Wednesday, May 21, 2014

Book Review: Under The Dome by Stephen King

Last summer I was tricked into watching the terrible first season of the television show adaptation of Stephen King's Under The Dome. CBS was advertising it as a summer miniseries (or at least did not reveal that it was going to be a multi-season show), and I was under the impression that it would be a good opportunity to experience the brilliant work of fiction I'd wanted to read but couldn't make time for (the hardcover edition is 1,074 pages long, likely with tiny print).

The show turned out to be a laughably bad adaptation that strayed from the source material (one character who dies in her first appearance in the book is a main, living character in the show). I watched it with friends, as it was fun to mock, was mysterious enough to wonder what would happen next, and was seemingly the only new thing on TV for the summer.

I knew that in order to get the high-quality Stephen King version of the story I'd have to go right to the source. I had recently discovered that my local library has quite a selection of audio books on disc, including Under The Dome. I decided it was time to dive in and listen to the 30 disc book on my commutes to and from work.

To get the audio book-specific review out of the way, I'll say that this was my first time listening to a fictional audio book (and my third audio book overall), and it was very well done. Raúl Esparza did an amazing job telling the story and fitting a different voice to each character of the very large cast.

Like most people, I enjoy the work of Stephen King. Lisey's Story is one of my absolute favorite books (and is apparently the favorite of Stephen King's own works, he once admitted), and I've read and enjoyed several others such as Thinner, Desperation, The Shining, Christine, The Eyes Of The Dragon, and Cell.

As far as his writing style is concerned, I find myself occasionally skipping some of his extensive explanations of things, and I even grew tired of and decided not to finish The Girl Who Loved Tom Gordon because I couldn't stand so much description of so little happening. I definitely zoned out a couple times while listening to Under The Dome for the same reason, but overall this is a book full of action.

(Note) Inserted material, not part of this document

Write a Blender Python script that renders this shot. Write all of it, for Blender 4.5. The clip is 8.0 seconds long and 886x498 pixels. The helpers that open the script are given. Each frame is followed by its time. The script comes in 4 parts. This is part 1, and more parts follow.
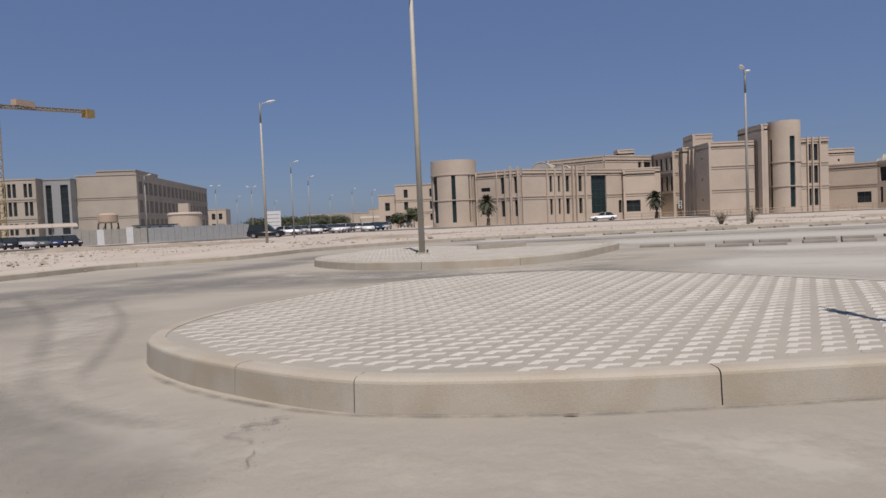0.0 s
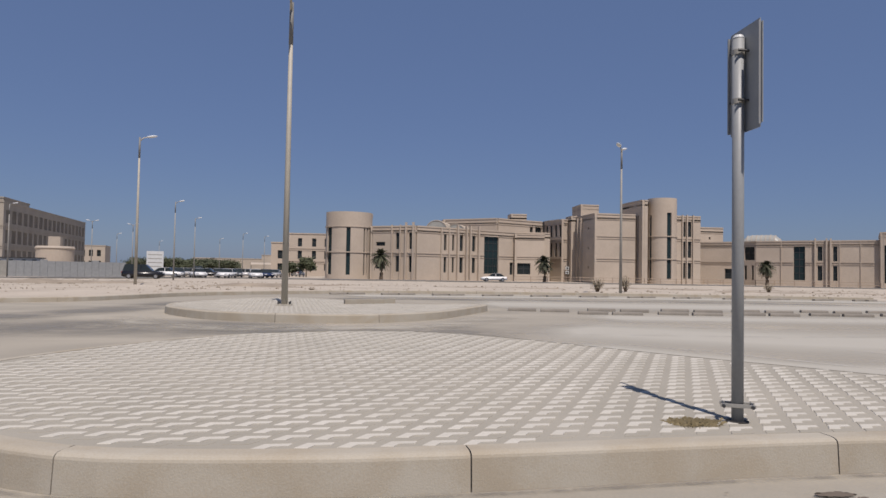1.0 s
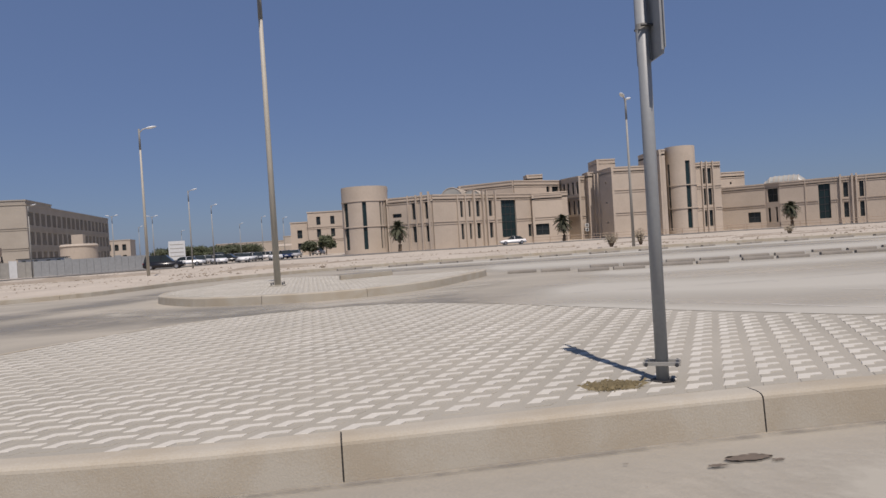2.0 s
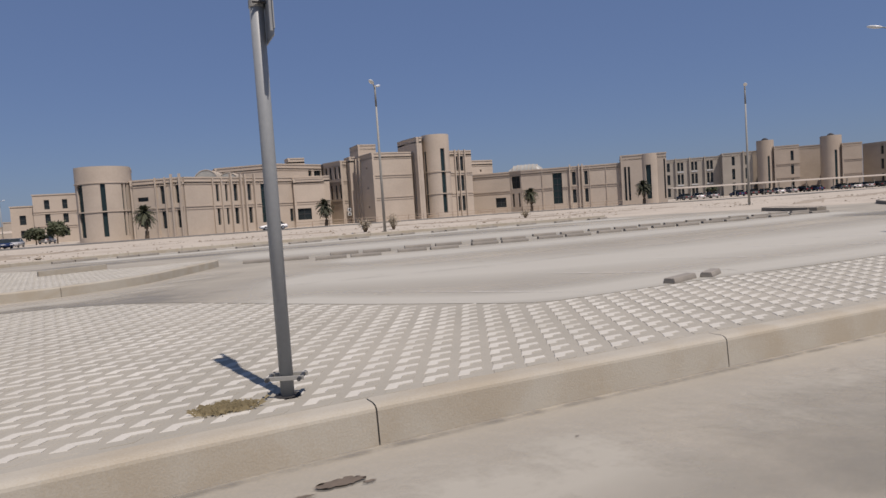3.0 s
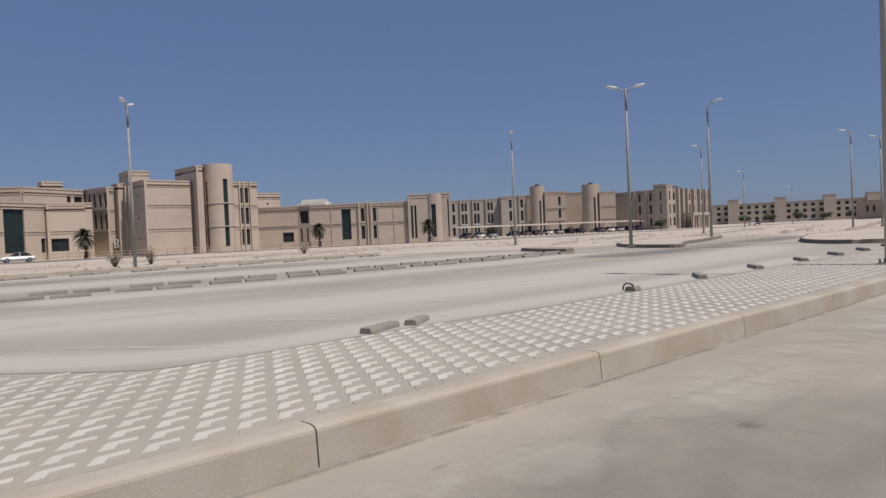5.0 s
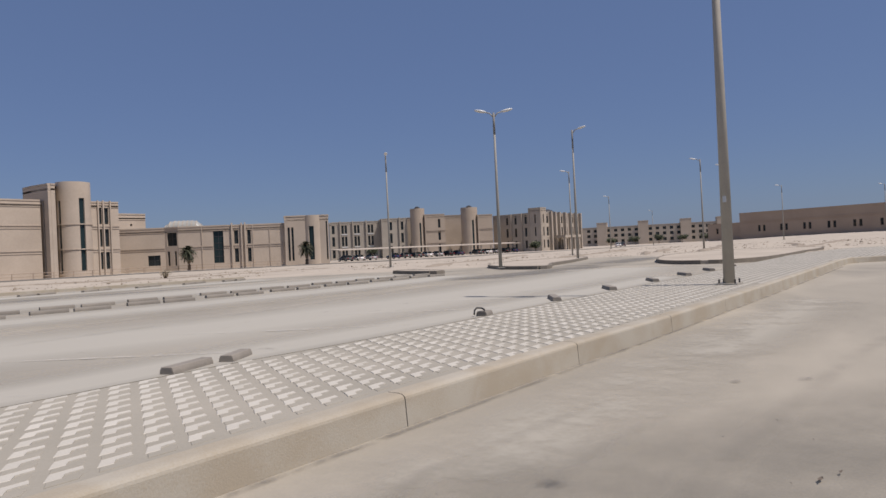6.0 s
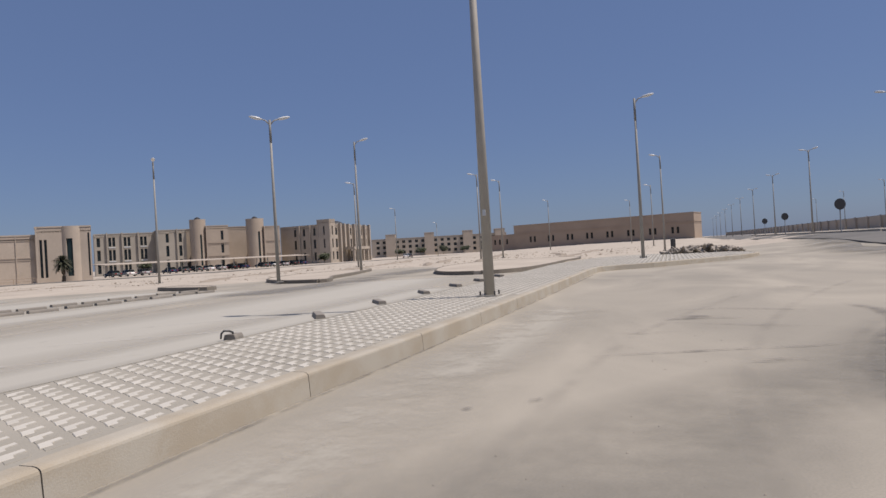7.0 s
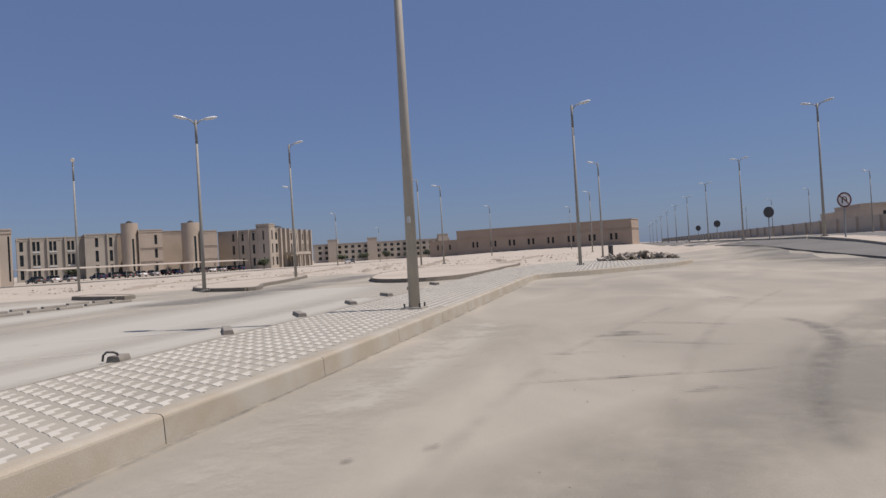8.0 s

The story is told by a third person omnipotent narrator from the perspective of multiple central and non-central characters. You get to know the inner thoughts of the good guys, the bad guys, and even a dog. This method of storytelling helps flesh out the world perhaps more than any other Stephen King has written. You get to know a good chunk of the many citizens of Chester's Mill, a fictional town in (where else?) Maine. This helps to create a world where, rather than a lot of action being done to or by a small group of people, it feels like every citizen of the town is involved in the crisis.

The crisis is, of course, that the town of Chester's Mill has suddenly been cut off from the rest of the world by an invisible and impenetrable dome. It's like The Simpsons Movie, except more supernatural and Stephen King apparently had the story drafted decades before that movie was written. Within only days of the town being cut off, the local used car dealer and selectman rises to power; converting the small town into a military state, the weather and color of the sky changes as pollution gathers on the outside and inside of the dome, and various citizens experience disturbing visions of future events.

Under The Dome is easily one of the best Stephen King books that I've read. It's exciting from beginning to end, and even with the visions of the future teasing me, I couldn't guess what would happen next. I'd highly suggest this to anyone with the motivation to read such a large book, as it is surely worth your time.

And yes, I'll be giving season 2 of the show another chance to win me over.